Pentagon examines smartphone encryption

Newly developed mobile encryption apps enable secure smart-phone messaging, chat and data sharing.

The Pentagon is evaluating encryption technology designed to secure smartphone-to-smartphone messaging, chat and data sharing applications, DOD officials told Defense Systems.

 An advanced encryption standard developed by Secured Communications is among the technologies being assessed by Pentagon developers. Users are given access to a specific app which enables end-to-end secured exchange of images, files, texts and recorded messages.

“This is a broader problem. As a society, we have prioritized convenience over security and the bad guys know it,” said Chris Perry, chief operating officer at Secured Communication.

Only government officials such as law enforcement or military are permitted to access the encryption. Any other potential users are vetted carefully by the FBI’s InfraGard program.

“An encrypted platform provides a secure channel, protected from interception, that safeguards critical or sensitive operations and ultimately the U.S. citizens they are bound to protect,” Perry added.

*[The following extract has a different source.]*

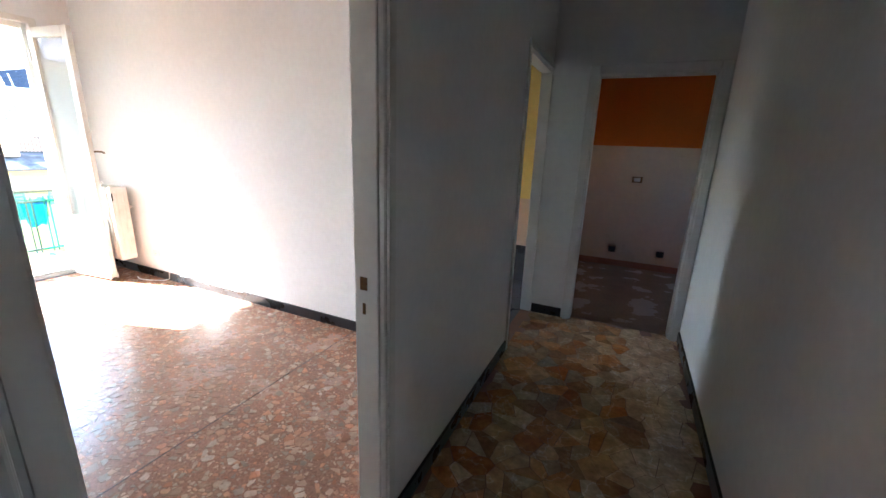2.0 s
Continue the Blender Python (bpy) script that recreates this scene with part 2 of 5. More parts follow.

While Pentagon officials did not specify Secured Communications technology, they did confirm that they are very interested in mobile encryption technology.

“The Department continues to look at a variety of innovative technical solutions to efficiently, effectively and securely meet its widespread information-sharing needs. This includes a wide range of technical solutions, including but not limited to encryption for mobile messaging applications,” Lt. Col. James Brindle, Pentagon spokesman, said in a written statement.

Many cyber communications and software programmable radio technology currently used by the military services already operate with NSA-approved encryption. Adding secure smartphone-to-smartphone messaging would be a new development for DOD, as it would enable forward deployed units in a combat circumstance to use additional avenues of communication with less fear of being intercepted by an adversary.

“The weakest link in any communication will always be the end user. You can have perfect end-to-end encryption in place, but in the end, if folks on the ground aren’t using it, you’re very vulnerable,” Perry said.

Currently, the Nevada National Guard uses this Secured Communications technology.